• THE TASK: Please set down all the lines beneath this one exactly, without the pictures.

• COLLECTED DATA:
........

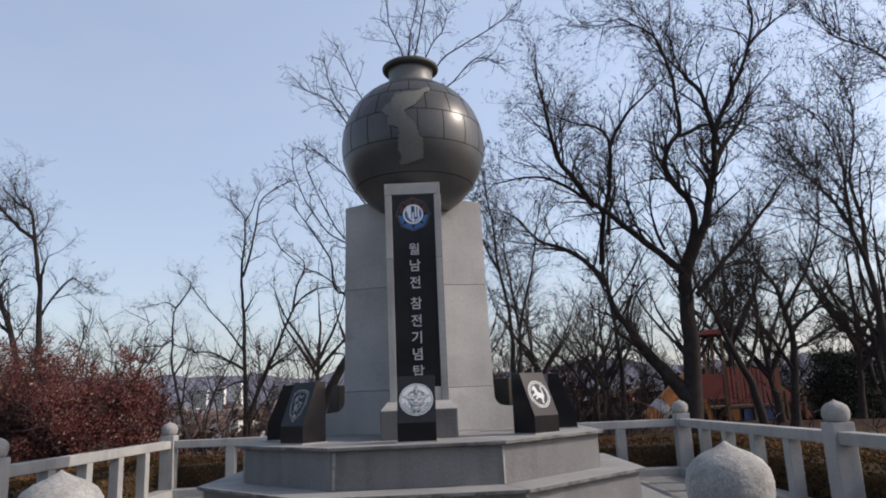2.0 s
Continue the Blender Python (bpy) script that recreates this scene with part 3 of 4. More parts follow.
# ringed emblem with a plain curved figure
st = stones[2]
base = slant(ring_shape("emblem_ring", 0.121, 0.130, 0, cz, EMBLEM_PAINT, st, -0.002))
ring_shape("emblem_ring", 0.104, 0.112, 0, cz, EMBLEM_PAINT, base, -0.002)
figure = ((-0.036, 0.085), (-0.054, 0.072), (-0.076, 0.046), (-0.068, 0.036), (-0.050, 0.046), (-0.047, 0.030), (-0.055, 0.012), (-0.086, -0.006), (-0.089, -0.024), (-0.077, -0.020), (-0.050, -0.006), (-0.034, -0.016), (-0.060, -0.036), (-0.058, -0.050), (-0.046, -0.046), (-0.018, -0.032), (0.000, -0.034), (0.014, -0.050), (0.010, -0.076), (0.020, -0.090), (0.034, -0.084), (0.028, -0.062), (0.044, -0.040), (0.060, -0.012), (0.052, 0.010), (0.020, 0.012), (-0.004, 0.022), (-0.014, 0.046), (-0.020, 0.074))
flat_shape("emblem_figure", [(px, cz + pz) for px, pz in figure], EMBLEM_PAINT, base, -0.002)
curl = ((0.050, 0.008), (0.040, 0.030), (0.035, 0.055), (0.045, 0.075), (0.062, 0.084), (0.070, 0.074), (0.054, 0.064), (0.050, 0.050), (0.055, 0.030), (0.062, 0.008))
flat_shape("emblem_curl", [(px, cz + pz) for px, pz in curl], EMBLEM_PAINT, base, -0.0025)

# shield emblem
st = stones[1]


def shield(k):
    return [(-0.095 * k, cz + 0.10 * k), (-0.05 * k, cz + 0.125 * k), (0, cz + 0.13 * k), (0.05 * k, cz + 0.125 * k), (0.095 * k, cz + 0.10 * k), (0.095 * k, cz + 0.0 * k), (0.07 * k, cz - 0.08 * k), (0.0, cz - 0.15 * k), (-0.07 * k, cz - 0.08 * k), (-0.095 * k, cz + 0.0 * k)]


base = slant(flat_shape("shield_edge", shield(1.12), ENGRAVED, st, -0.0015, 0.003, "pale engraved shield outline"))
flat_shape("shield_field", shield(1.05), BLACK_HONED, base, -0.0025, 0.003)
flat_shape("shield_line", shield(0.97), ENGRAVED, base, -0.0032, 0.003)
flat_shape("shield_field", shield(0.925), BLACK_HONED, base, -0.004, 0.003)
rng = random.Random(6)
for k in range(26):
    a, r = rng.uniform(0, 2 * math.pi), 0.085 * rng.random() ** 0.5
    px, pz = 0.62 * r * math.cos(a), 0.012 + r * math.sin(a)
    t, l, w = rng.uniform(0.6, 2.4), rng.uniform(0.012, 0.03), rng.uniform(0.0025, 0.006)
    quad = [(-l, -w * 0.4), (l, -w), (l * 0.8, w), (-l * 0.7, w * 0.8)]
    flat_shape("shield_stroke", [(px + u * math.cos(t) - v * math.sin(t), cz + pz + u * math.sin(t) + v * math.cos(t)) for u, v in quad], ENGRAVED, base, -0.005 - 0.0001 * k, 0.003)
flat_shape("shield_patch", circle(0.0, cz - 0.108, 0.017, 0.02, 14), ENGRAVED, base, -0.005, 0.003)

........

• WRITTEN RESPONSE:
2.0 s
Continue the Blender Python (bpy) script that recreates this scene with part 3 of 4. More parts follow.
# ringed emblem with a plain curved figure
st = stones[2]
base = slant(ring_shape("emblem_ring", 0.121, 0.130, 0, cz, EMBLEM_PAINT, st, -0.002))
ring_shape("emblem_ring", 0.104, 0.112, 0, cz, EMBLEM_PAINT, base, -0.002)
figure = ((-0.036, 0.085), (-0.054, 0.072), (-0.076, 0.046), (-0.068, 0.036), (-0.050, 0.046), (-0.047, 0.030), (-0.055, 0.012), (-0.086, -0.006), (-0.089, -0.024), (-0.077, -0.020), (-0.050, -0.006), (-0.034, -0.016), (-0.060, -0.036), (-0.058, -0.050), (-0.046, -0.046), (-0.018, -0.032), (0.000, -0.034), (0.014, -0.050), (0.010, -0.076), (0.020, -0.090), (0.034, -0.084), (0.028, -0.062), (0.044, -0.040), (0.060, -0.012), (0.052, 0.010), (0.020, 0.012), (-0.004, 0.022), (-0.014, 0.046), (-0.020, 0.074))
flat_shape("emblem_figure", [(px, cz + pz) for px, pz in figure], EMBLEM_PAINT, base, -0.002)
curl = ((0.050, 0.008), (0.040, 0.030), (0.035, 0.055), (0.045, 0.075), (0.062, 0.084), (0.070, 0.074), (0.054, 0.064), (0.050, 0.050), (0.055, 0.030), (0.062, 0.008))
flat_shape("emblem_curl", [(px, cz + pz) for px, pz in curl], EMBLEM_PAINT, base, -0.0025)

# shield emblem
st = stones[1]


def shield(k):
    return [(-0.095 * k, cz + 0.10 * k), (-0.05 * k, cz + 0.125 * k), (0, cz + 0.13 * k), (0.05 * k, cz + 0.125 * k), (0.095 * k, cz + 0.10 * k), (0.095 * k, cz + 0.0 * k), (0.07 * k, cz - 0.08 * k), (0.0, cz - 0.15 * k), (-0.07 * k, cz - 0.08 * k), (-0.095 * k, cz + 0.0 * k)]


base = slant(flat_shape("shield_edge", shield(1.12), ENGRAVED, st, -0.0015, 0.003, "pale engraved shield outline"))
flat_shape("shield_field", shield(1.05), BLACK_HONED, base, -0.0025, 0.003)
flat_shape("shield_line", shield(0.97), ENGRAVED, base, -0.0032, 0.003)
flat_shape("shield_field", shield(0.925), BLACK_HONED, base, -0.004, 0.003)
rng = random.Random(6)
for k in range(26):
    a, r = rng.uniform(0, 2 * math.pi), 0.085 * rng.random() ** 0.5
    px, pz = 0.62 * r * math.cos(a), 0.012 + r * math.sin(a)
    t, l, w = rng.uniform(0.6, 2.4), rng.uniform(0.012, 0.03), rng.uniform(0.0025, 0.006)
    quad = [(-l, -w * 0.4), (l, -w), (l * 0.8, w), (-l * 0.7, w * 0.8)]
    flat_shape("shield_stroke", [(px + u * math.cos(t) - v * math.sin(t), cz + pz + u * math.sin(t) + v * math.cos(t)) for u, v in quad], ENGRAVED, base, -0.005 - 0.0001 * k, 0.003)
flat_shape("shield_patch", circle(0.0, cz - 0.108, 0.017, 0.02, 14), ENGRAVED, base, -0.005, 0.003)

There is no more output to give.